* [Do this]: Reproduce the listing below character for character; drop every image.

* [Data lines]:
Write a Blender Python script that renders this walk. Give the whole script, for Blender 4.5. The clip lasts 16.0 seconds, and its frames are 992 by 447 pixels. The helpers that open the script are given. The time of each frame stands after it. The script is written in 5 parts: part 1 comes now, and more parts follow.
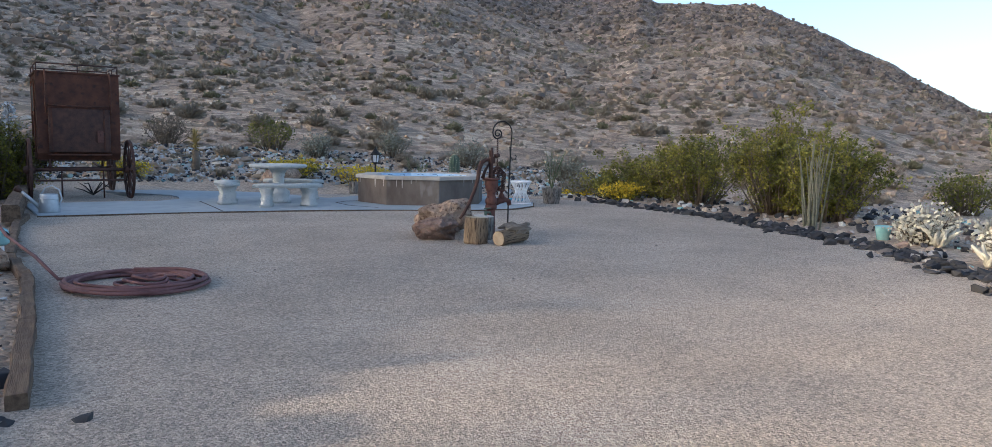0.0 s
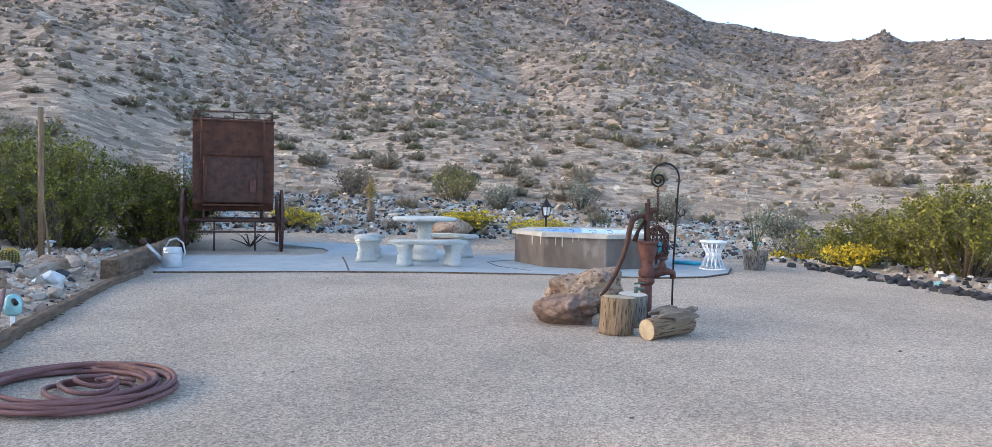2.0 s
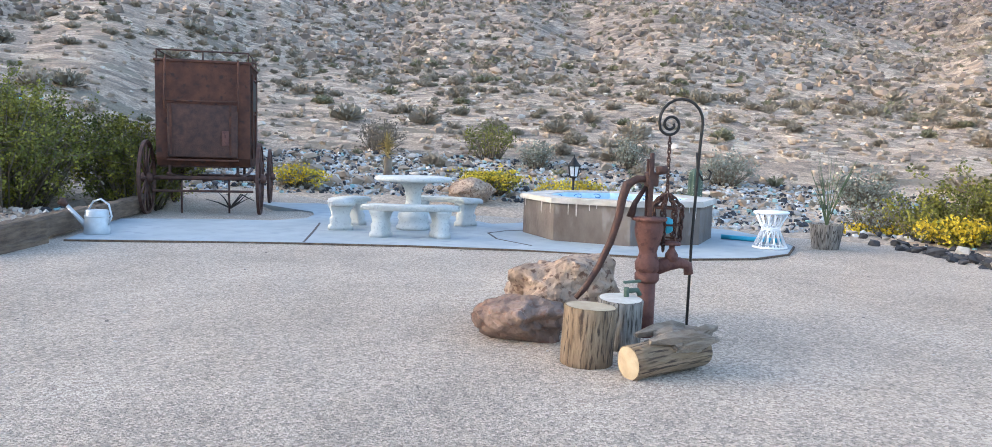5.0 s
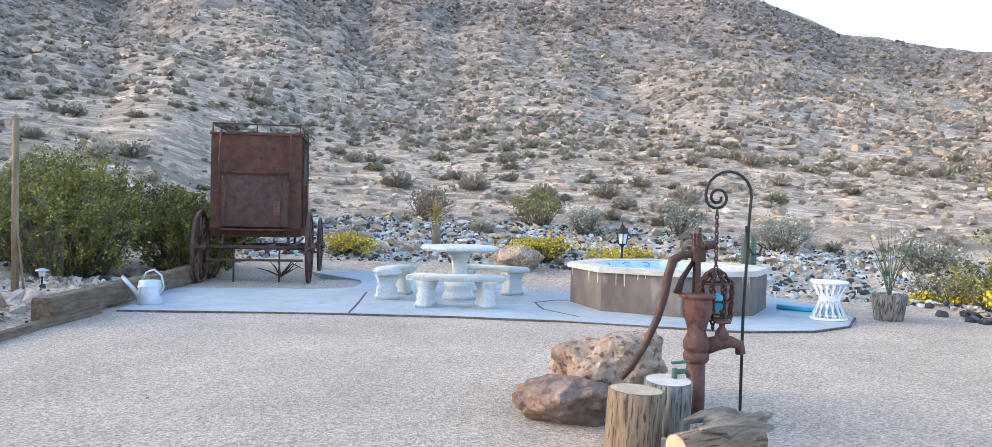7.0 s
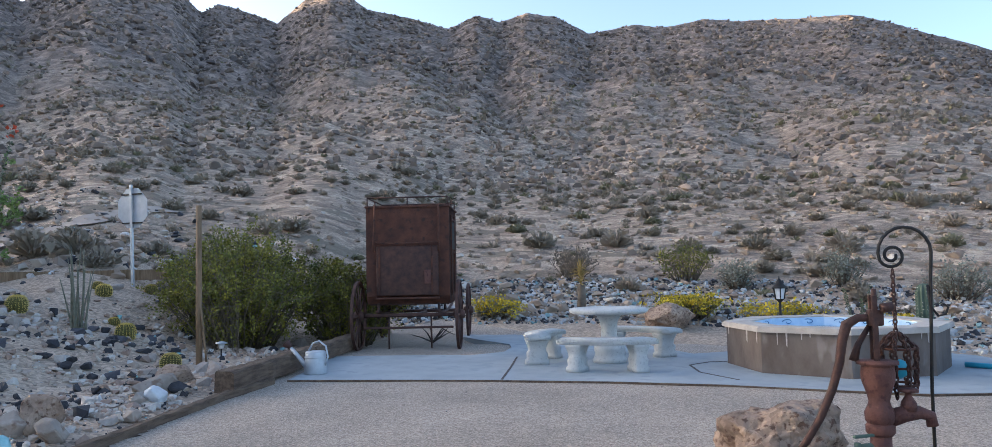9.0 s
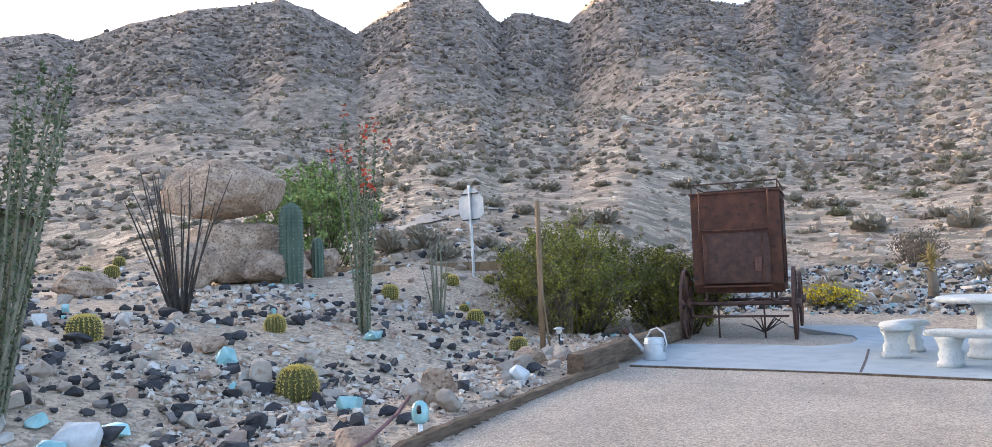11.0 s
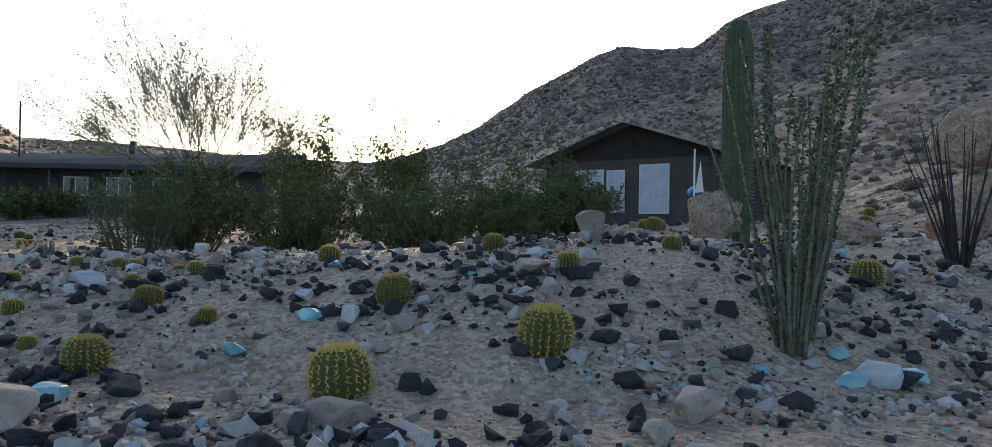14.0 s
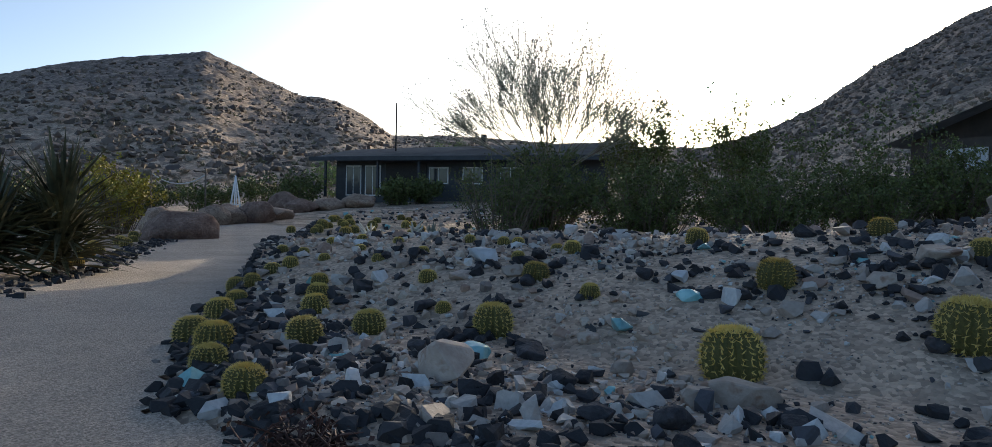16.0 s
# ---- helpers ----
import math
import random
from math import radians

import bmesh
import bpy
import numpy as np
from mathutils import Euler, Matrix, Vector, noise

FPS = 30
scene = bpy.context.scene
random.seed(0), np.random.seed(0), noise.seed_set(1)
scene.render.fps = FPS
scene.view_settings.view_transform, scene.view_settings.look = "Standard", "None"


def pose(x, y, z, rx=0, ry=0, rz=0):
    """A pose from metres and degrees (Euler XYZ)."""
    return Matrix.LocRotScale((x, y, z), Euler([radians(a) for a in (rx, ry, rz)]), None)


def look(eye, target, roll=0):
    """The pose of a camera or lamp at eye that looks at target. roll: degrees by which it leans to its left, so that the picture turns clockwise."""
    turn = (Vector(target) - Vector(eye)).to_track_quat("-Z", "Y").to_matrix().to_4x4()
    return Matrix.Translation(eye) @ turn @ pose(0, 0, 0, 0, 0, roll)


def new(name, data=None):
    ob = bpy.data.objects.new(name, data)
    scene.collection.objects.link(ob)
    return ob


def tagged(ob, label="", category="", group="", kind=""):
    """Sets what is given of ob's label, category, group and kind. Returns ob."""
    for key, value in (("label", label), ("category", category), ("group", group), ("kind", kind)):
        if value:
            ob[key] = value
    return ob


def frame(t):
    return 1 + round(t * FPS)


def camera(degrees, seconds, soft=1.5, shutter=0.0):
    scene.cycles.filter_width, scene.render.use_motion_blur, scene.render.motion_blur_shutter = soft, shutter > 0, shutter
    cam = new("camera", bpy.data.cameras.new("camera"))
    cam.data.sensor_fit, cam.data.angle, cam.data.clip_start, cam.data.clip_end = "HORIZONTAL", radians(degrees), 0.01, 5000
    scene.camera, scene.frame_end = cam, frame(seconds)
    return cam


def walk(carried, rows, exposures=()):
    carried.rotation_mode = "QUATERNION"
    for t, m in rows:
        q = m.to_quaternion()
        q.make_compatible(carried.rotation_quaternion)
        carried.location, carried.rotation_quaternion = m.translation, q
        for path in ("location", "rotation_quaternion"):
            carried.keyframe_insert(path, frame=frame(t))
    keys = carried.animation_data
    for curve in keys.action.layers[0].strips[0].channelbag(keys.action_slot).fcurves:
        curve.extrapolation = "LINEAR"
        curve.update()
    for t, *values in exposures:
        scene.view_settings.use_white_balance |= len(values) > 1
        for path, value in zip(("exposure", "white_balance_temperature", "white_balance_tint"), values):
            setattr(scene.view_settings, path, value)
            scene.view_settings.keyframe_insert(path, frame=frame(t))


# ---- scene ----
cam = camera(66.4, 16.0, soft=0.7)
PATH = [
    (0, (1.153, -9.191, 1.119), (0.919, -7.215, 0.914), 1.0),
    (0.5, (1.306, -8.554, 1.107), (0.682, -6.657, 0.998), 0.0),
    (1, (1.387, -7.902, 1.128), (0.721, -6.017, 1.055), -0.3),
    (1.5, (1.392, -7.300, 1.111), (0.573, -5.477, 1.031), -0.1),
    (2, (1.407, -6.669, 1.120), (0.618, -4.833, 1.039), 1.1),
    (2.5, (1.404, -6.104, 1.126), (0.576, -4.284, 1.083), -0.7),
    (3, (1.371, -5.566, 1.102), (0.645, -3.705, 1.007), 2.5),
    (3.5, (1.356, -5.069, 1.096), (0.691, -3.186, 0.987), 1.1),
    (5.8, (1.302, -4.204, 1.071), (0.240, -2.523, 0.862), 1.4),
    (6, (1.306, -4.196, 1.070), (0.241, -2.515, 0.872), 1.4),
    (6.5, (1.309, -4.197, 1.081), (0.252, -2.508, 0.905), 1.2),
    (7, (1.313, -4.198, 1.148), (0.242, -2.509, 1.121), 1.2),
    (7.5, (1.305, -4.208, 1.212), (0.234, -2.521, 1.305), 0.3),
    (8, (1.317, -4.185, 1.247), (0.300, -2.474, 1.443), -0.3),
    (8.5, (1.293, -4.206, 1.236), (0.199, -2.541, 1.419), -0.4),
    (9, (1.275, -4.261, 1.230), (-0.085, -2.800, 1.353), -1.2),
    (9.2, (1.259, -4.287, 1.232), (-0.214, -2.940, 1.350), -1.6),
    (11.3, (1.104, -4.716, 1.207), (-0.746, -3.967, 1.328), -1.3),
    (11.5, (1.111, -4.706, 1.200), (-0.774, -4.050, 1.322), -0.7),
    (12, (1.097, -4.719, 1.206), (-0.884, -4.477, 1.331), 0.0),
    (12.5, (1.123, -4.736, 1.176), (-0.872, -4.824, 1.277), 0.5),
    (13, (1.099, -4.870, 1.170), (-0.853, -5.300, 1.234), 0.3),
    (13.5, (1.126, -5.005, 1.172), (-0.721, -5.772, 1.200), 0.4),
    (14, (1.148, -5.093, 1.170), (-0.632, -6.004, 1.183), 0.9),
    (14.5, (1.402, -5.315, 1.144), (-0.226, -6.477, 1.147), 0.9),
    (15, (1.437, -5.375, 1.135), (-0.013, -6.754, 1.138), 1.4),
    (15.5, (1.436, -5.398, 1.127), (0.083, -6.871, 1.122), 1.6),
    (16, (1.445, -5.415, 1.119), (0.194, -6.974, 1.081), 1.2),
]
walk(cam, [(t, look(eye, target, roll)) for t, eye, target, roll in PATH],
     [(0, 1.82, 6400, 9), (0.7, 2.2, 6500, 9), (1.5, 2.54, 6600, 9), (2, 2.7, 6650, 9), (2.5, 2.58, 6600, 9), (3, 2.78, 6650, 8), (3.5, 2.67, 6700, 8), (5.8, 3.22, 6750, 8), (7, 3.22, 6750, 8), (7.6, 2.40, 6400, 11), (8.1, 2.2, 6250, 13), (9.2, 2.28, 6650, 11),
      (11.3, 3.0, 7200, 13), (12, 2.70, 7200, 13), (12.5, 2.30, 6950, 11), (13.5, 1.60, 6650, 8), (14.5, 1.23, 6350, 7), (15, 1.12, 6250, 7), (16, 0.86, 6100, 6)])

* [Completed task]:
Write a Blender Python script that renders this walk. Give the whole script, for Blender 4.5. The clip lasts 16.0 seconds, and its frames are 992 by 447 pixels. The helpers that open the script are given. The time of each frame stands after it. The script is written in 5 parts: part 1 comes now, and more parts follow.
0.0 s
2.0 s
5.0 s
7.0 s
9.0 s
11.0 s
14.0 s
16.0 s
# ---- helpers ----
import math
import random
from math import radians

import bmesh
import bpy
import numpy as np
from mathutils import Euler, Matrix, Vector, noise

FPS = 30
scene = bpy.context.scene
random.seed(0), np.random.seed(0), noise.seed_set(1)
scene.render.fps = FPS
scene.view_settings.view_transform, scene.view_settings.look = "Standard", "None"


def pose(x, y, z, rx=0, ry=0, rz=0):
    """A pose from metres and degrees (Euler XYZ)."""
    return Matrix.LocRotScale((x, y, z), Euler([radians(a) for a in (rx, ry, rz)]), None)


def look(eye, target, roll=0):
    """The pose of a camera or lamp at eye that looks at target. roll: degrees by which it leans to its left, so that the picture turns clockwise."""
    turn = (Vector(target) - Vector(eye)).to_track_quat("-Z", "Y").to_matrix().to_4x4()
    return Matrix.Translation(eye) @ turn @ pose(0, 0, 0, 0, 0, roll)


def new(name, data=None):
    ob = bpy.data.objects.new(name, data)
    scene.collection.objects.link(ob)
    return ob


def tagged(ob, label="", category="", group="", kind=""):
    """Sets what is given of ob's label, category, group and kind. Returns ob."""
    for key, value in (("label", label), ("category", category), ("group", group), ("kind", kind)):
        if value:
            ob[key] = value
    return ob


def frame(t):
    return 1 + round(t * FPS)


def camera(degrees, seconds, soft=1.5, shutter=0.0):
    scene.cycles.filter_width, scene.render.use_motion_blur, scene.render.motion_blur_shutter = soft, shutter > 0, shutter
    cam = new("camera", bpy.data.cameras.new("camera"))
    cam.data.sensor_fit, cam.data.angle, cam.data.clip_start, cam.data.clip_end = "HORIZONTAL", radians(degrees), 0.01, 5000
    scene.camera, scene.frame_end = cam, frame(seconds)
    return cam


def walk(carried, rows, exposures=()):
    carried.rotation_mode = "QUATERNION"
    for t, m in rows:
        q = m.to_quaternion()
        q.make_compatible(carried.rotation_quaternion)
        carried.location, carried.rotation_quaternion = m.translation, q
        for path in ("location", "rotation_quaternion"):
            carried.keyframe_insert(path, frame=frame(t))
    keys = carried.animation_data
    for curve in keys.action.layers[0].strips[0].channelbag(keys.action_slot).fcurves:
        curve.extrapolation = "LINEAR"
        curve.update()
    for t, *values in exposures:
        scene.view_settings.use_white_balance |= len(values) > 1
        for path, value in zip(("exposure", "white_balance_temperature", "white_balance_tint"), values):
            setattr(scene.view_settings, path, value)
            scene.view_settings.keyframe_insert(path, frame=frame(t))


# ---- scene ----
cam = camera(66.4, 16.0, soft=0.7)
PATH = [
    (0, (1.153, -9.191, 1.119), (0.919, -7.215, 0.914), 1.0),
    (0.5, (1.306, -8.554, 1.107), (0.682, -6.657, 0.998), 0.0),
    (1, (1.387, -7.902, 1.128), (0.721, -6.017, 1.055), -0.3),
    (1.5, (1.392, -7.300, 1.111), (0.573, -5.477, 1.031), -0.1),
    (2, (1.407, -6.669, 1.120), (0.618, -4.833, 1.039), 1.1),
    (2.5, (1.404, -6.104, 1.126), (0.576, -4.284, 1.083), -0.7),
    (3, (1.371, -5.566, 1.102), (0.645, -3.705, 1.007), 2.5),
    (3.5, (1.356, -5.069, 1.096), (0.691, -3.186, 0.987), 1.1),
    (5.8, (1.302, -4.204, 1.071), (0.240, -2.523, 0.862), 1.4),
    (6, (1.306, -4.196, 1.070), (0.241, -2.515, 0.872), 1.4),
    (6.5, (1.309, -4.197, 1.081), (0.252, -2.508, 0.905), 1.2),
    (7, (1.313, -4.198, 1.148), (0.242, -2.509, 1.121), 1.2),
    (7.5, (1.305, -4.208, 1.212), (0.234, -2.521, 1.305), 0.3),
    (8, (1.317, -4.185, 1.247), (0.300, -2.474, 1.443), -0.3),
    (8.5, (1.293, -4.206, 1.236), (0.199, -2.541, 1.419), -0.4),
    (9, (1.275, -4.261, 1.230), (-0.085, -2.800, 1.353), -1.2),
    (9.2, (1.259, -4.287, 1.232), (-0.214, -2.940, 1.350), -1.6),
    (11.3, (1.104, -4.716, 1.207), (-0.746, -3.967, 1.328), -1.3),
    (11.5, (1.111, -4.706, 1.200), (-0.774, -4.050, 1.322), -0.7),
    (12, (1.097, -4.719, 1.206), (-0.884, -4.477, 1.331), 0.0),
    (12.5, (1.123, -4.736, 1.176), (-0.872, -4.824, 1.277), 0.5),
    (13, (1.099, -4.870, 1.170), (-0.853, -5.300, 1.234), 0.3),
    (13.5, (1.126, -5.005, 1.172), (-0.721, -5.772, 1.200), 0.4),
    (14, (1.148, -5.093, 1.170), (-0.632, -6.004, 1.183), 0.9),
    (14.5, (1.402, -5.315, 1.144), (-0.226, -6.477, 1.147), 0.9),
    (15, (1.437, -5.375, 1.135), (-0.013, -6.754, 1.138), 1.4),
    (15.5, (1.436, -5.398, 1.127), (0.083, -6.871, 1.122), 1.6),
    (16, (1.445, -5.415, 1.119), (0.194, -6.974, 1.081), 1.2),
]
walk(cam, [(t, look(eye, target, roll)) for t, eye, target, roll in PATH],
     [(0, 1.82, 6400, 9), (0.7, 2.2, 6500, 9), (1.5, 2.54, 6600, 9), (2, 2.7, 6650, 9), (2.5, 2.58, 6600, 9), (3, 2.78, 6650, 8), (3.5, 2.67, 6700, 8), (5.8, 3.22, 6750, 8), (7, 3.22, 6750, 8), (7.6, 2.40, 6400, 11), (8.1, 2.2, 6250, 13), (9.2, 2.28, 6650, 11),
      (11.3, 3.0, 7200, 13), (12, 2.70, 7200, 13), (12.5, 2.30, 6950, 11), (13.5, 1.60, 6650, 8), (14.5, 1.23, 6350, 7), (15, 1.12, 6250, 7), (16, 0.86, 6100, 6)])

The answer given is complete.